Saturday, March 8, 2008

Unlike most movies



















Unlike movies, most books I read I need not read again. Once the last page has been turned, I eagerly skip to the nearest bookstore for a quick exchange, a new fix of anothers adventure. I have found several though that warrent the dogearred pages and the cumbersome wioeght of excess luggage. I savor each page. Rereading sentences twice or thrice to taste the salt on my lips or feel the weakening agony of loss. Thi s seems enough to satiate a hunger that has quickened since my arrival.










Yes I am hungry again Hungry to taste all the world has to offer.

I laugh outloud to anything written by Iriving. Kingslover reaches into the very corners of my heart tearing it open. I discovered Shreve on this journey as well as Amy Tan. Anita's (Shreve) titles alone tantilize me: The Weight of Water and Strange Fits of Passion. Tan managed to put into verse moments of my life as she dictated a story by a woman who had meant to lead a tour through China and Burma, but dies just a few days before departure.

For so long I felt I no longer held a voice. My heart had dried.
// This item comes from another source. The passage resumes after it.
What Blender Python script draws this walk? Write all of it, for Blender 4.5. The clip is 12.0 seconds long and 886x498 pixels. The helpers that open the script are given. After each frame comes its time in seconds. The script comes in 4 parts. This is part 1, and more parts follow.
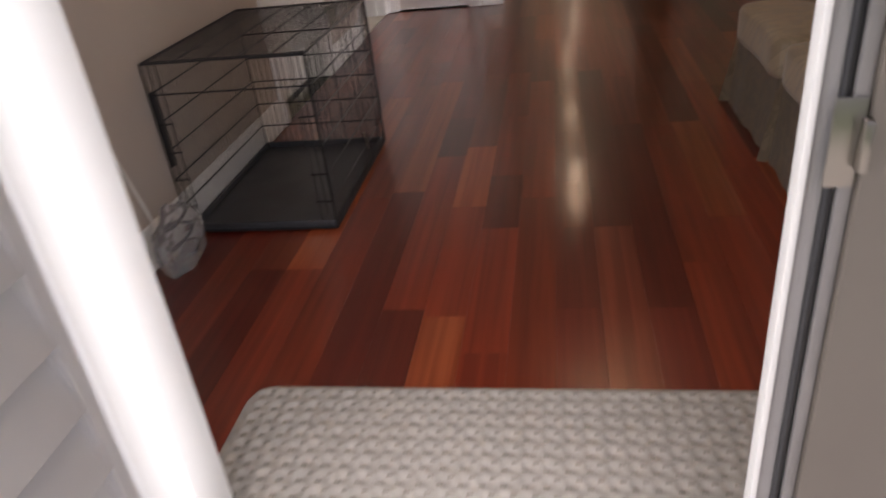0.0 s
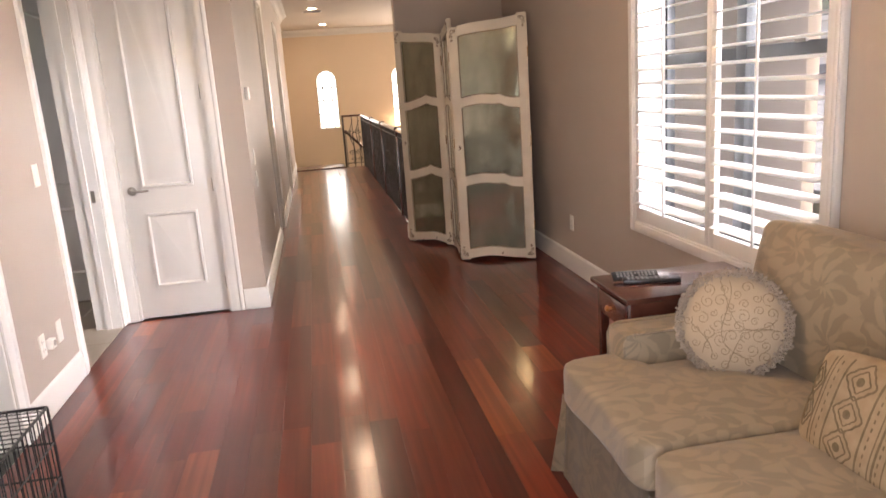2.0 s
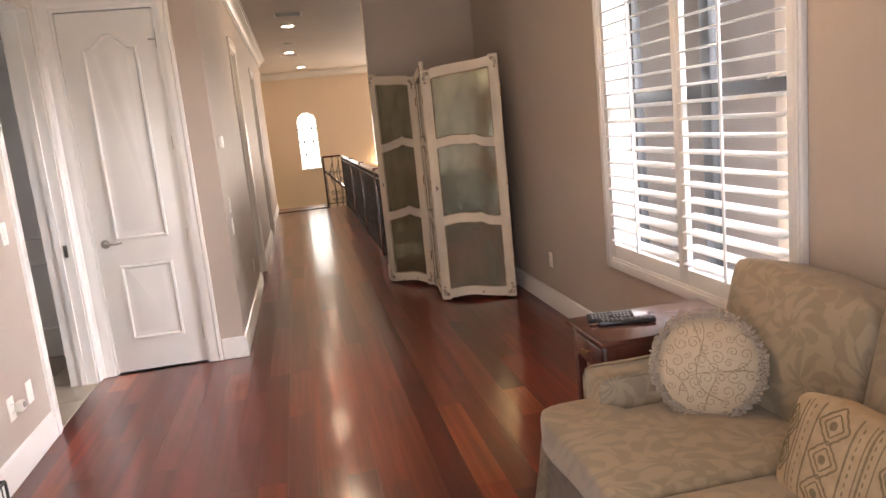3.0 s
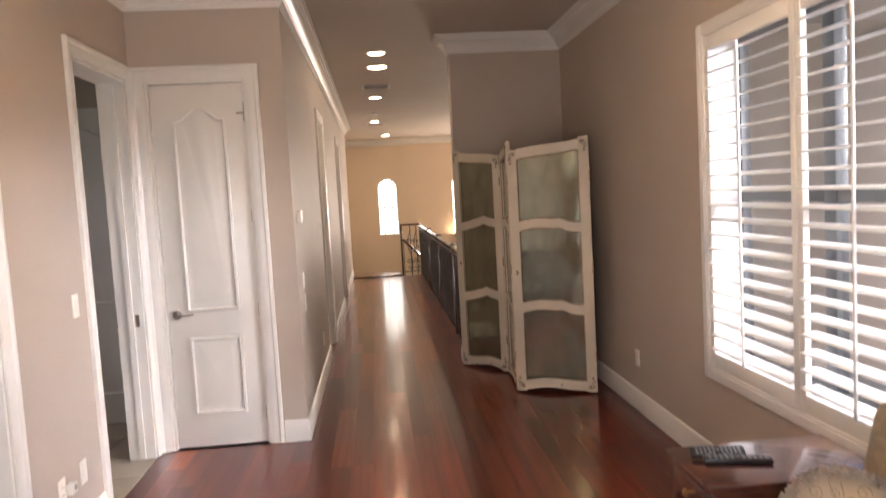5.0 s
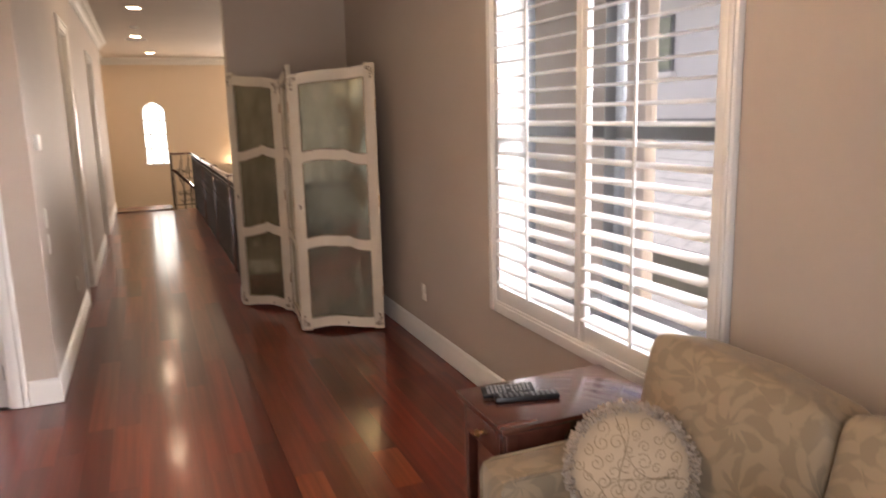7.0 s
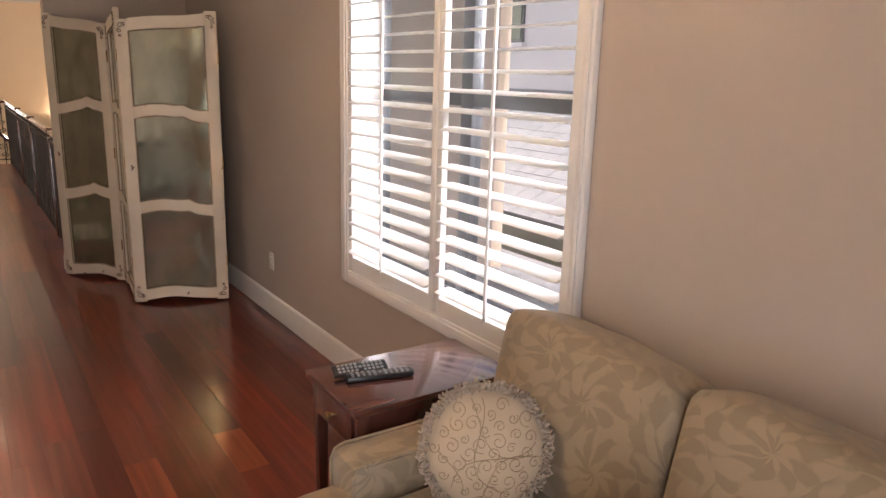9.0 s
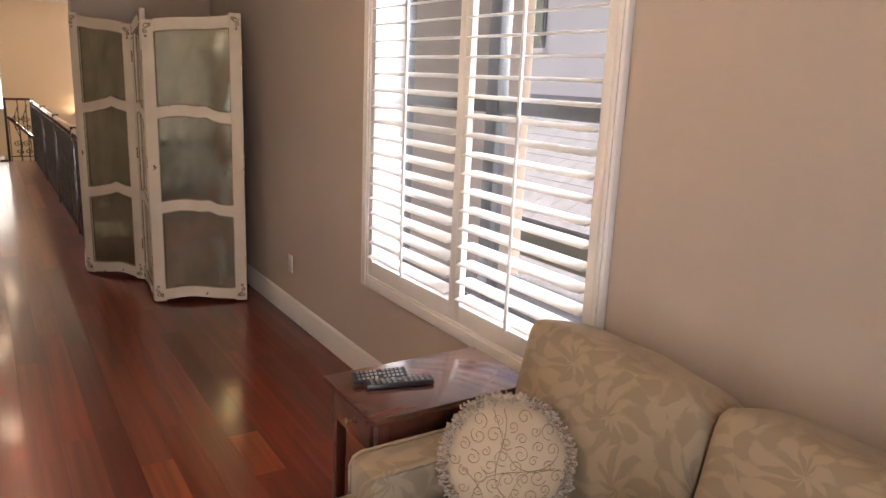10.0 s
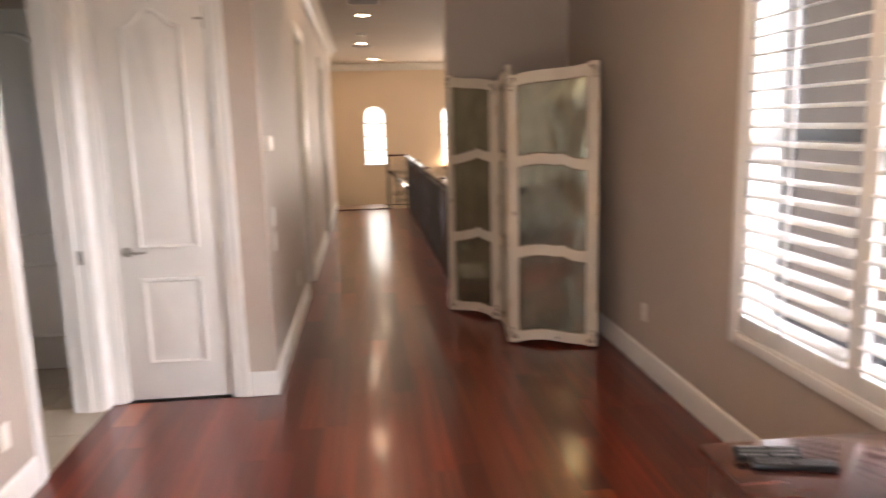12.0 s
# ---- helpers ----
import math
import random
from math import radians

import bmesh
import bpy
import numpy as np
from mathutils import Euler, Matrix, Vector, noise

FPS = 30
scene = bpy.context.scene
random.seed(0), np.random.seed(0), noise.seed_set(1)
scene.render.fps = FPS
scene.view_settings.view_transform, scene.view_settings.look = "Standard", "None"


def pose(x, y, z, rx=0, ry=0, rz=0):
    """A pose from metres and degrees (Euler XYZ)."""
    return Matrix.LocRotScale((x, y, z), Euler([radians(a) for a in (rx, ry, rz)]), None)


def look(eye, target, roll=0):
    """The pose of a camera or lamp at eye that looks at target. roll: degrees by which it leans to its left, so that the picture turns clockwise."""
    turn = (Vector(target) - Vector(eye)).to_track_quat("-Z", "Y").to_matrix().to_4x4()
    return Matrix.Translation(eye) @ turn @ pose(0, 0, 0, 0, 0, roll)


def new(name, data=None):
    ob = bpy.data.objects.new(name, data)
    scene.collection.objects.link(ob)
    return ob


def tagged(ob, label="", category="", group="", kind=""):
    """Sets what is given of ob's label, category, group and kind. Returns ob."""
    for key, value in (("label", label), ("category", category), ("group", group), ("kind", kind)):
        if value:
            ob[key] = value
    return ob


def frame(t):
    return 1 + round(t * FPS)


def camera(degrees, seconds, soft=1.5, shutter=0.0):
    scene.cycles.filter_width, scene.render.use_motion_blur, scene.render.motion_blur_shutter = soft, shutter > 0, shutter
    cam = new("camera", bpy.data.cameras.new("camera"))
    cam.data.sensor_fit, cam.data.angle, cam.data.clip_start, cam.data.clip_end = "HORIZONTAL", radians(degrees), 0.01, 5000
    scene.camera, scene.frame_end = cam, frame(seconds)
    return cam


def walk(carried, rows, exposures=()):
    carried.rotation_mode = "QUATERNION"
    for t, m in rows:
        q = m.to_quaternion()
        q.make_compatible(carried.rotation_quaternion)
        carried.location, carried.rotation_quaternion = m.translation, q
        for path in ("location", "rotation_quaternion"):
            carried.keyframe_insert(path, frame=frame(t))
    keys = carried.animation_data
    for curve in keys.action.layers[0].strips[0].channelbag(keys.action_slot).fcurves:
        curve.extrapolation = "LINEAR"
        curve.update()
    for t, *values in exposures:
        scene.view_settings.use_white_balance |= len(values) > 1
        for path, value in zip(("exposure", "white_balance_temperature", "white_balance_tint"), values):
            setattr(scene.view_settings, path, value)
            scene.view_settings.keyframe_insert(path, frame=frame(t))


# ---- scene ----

My soul felt crumbled, thrown into a corner and forgotten. I came to India to retrieve what was lost. Lost somewhere between then and there.
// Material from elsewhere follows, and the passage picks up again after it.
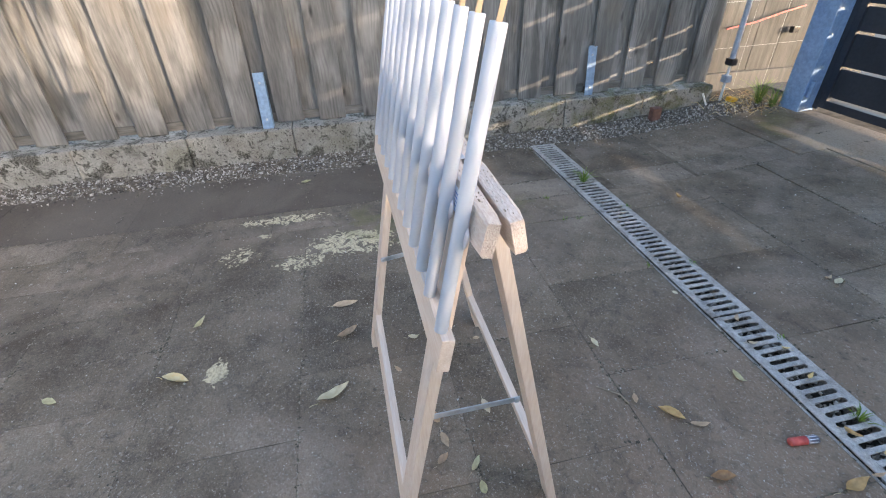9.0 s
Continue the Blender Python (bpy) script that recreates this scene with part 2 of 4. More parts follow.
let_light_through(PVC, 0.36)
TARNISH = material("tarnished_brass", (0.2, 0.19, 0.1), (0.34, 0.32, 0.2), 30.0, 0.45, 0.2, metal=0.3)
RUSTED = material("rusted_padlock", (0.34, 0.23, 0.21), (0.46, 0.34, 0.31), 40.0, 0.6, 0.3)
GLUE = material("glue", (0.62, 0.56, 0.56), (0.74, 0.68, 0.68), 60.0, 0.35, 0.3)
BOARD = material("weathered_board", (0.168, 0.161, 0.148), (0.25, 0.239, 0.221), 4.0, 0.85, 0.4, stretch=(5, 5, 0.6), fine=24, vary=0.22, c3=(0.33, 0.316, 0.295), specular=0.2)
BOARD_BACK = material("weathered_board_dark", (0.16, 0.152, 0.138), (0.255, 0.244, 0.224), 4.0, 0.9, 0.4, stretch=(5, 5, 0.6), fine=24, vary=0.2, specular=0.2)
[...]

I took my time. Sometimes impatient, as you know I am, with the reluctance my mind had to the new journey. Expectations continued to fall around me. I became invisible behind my veil. Faded into my own skin. Days would pass in shadow, always on the periphery. Refusing or denying myself access to step in. For days I followed the lives of Gemma or Michael or Maureen, not leaving time for the dust to settle one page. I saw others. I heard themspeak of their badges of travel. Sometrying to out do the other, but most seasoned enough to just have the need to be acknowledged. That's what we all need isn't it, to be acknowledged. The few I would make eye contact with seemed to say exactly what I needed to hear at the time (I know I am sounding a bit like a recluse, I promise I have not gone mad). Those first days in Pushkar I felt like a ghost, appearing in only a few chosen dreams. During this time I must have stopped long enough for the dust to settle around me.

One day, and I struggle to remember just when it was, but one day I looked up and I saw. Plies of dust, of sandy crests had fallen from the crusty shell I had spent years building. It had dropped to the earth and the gentle desert breeze was blowing it away. Leaving me deliciously vulnerable and more alive than I had remembered possible.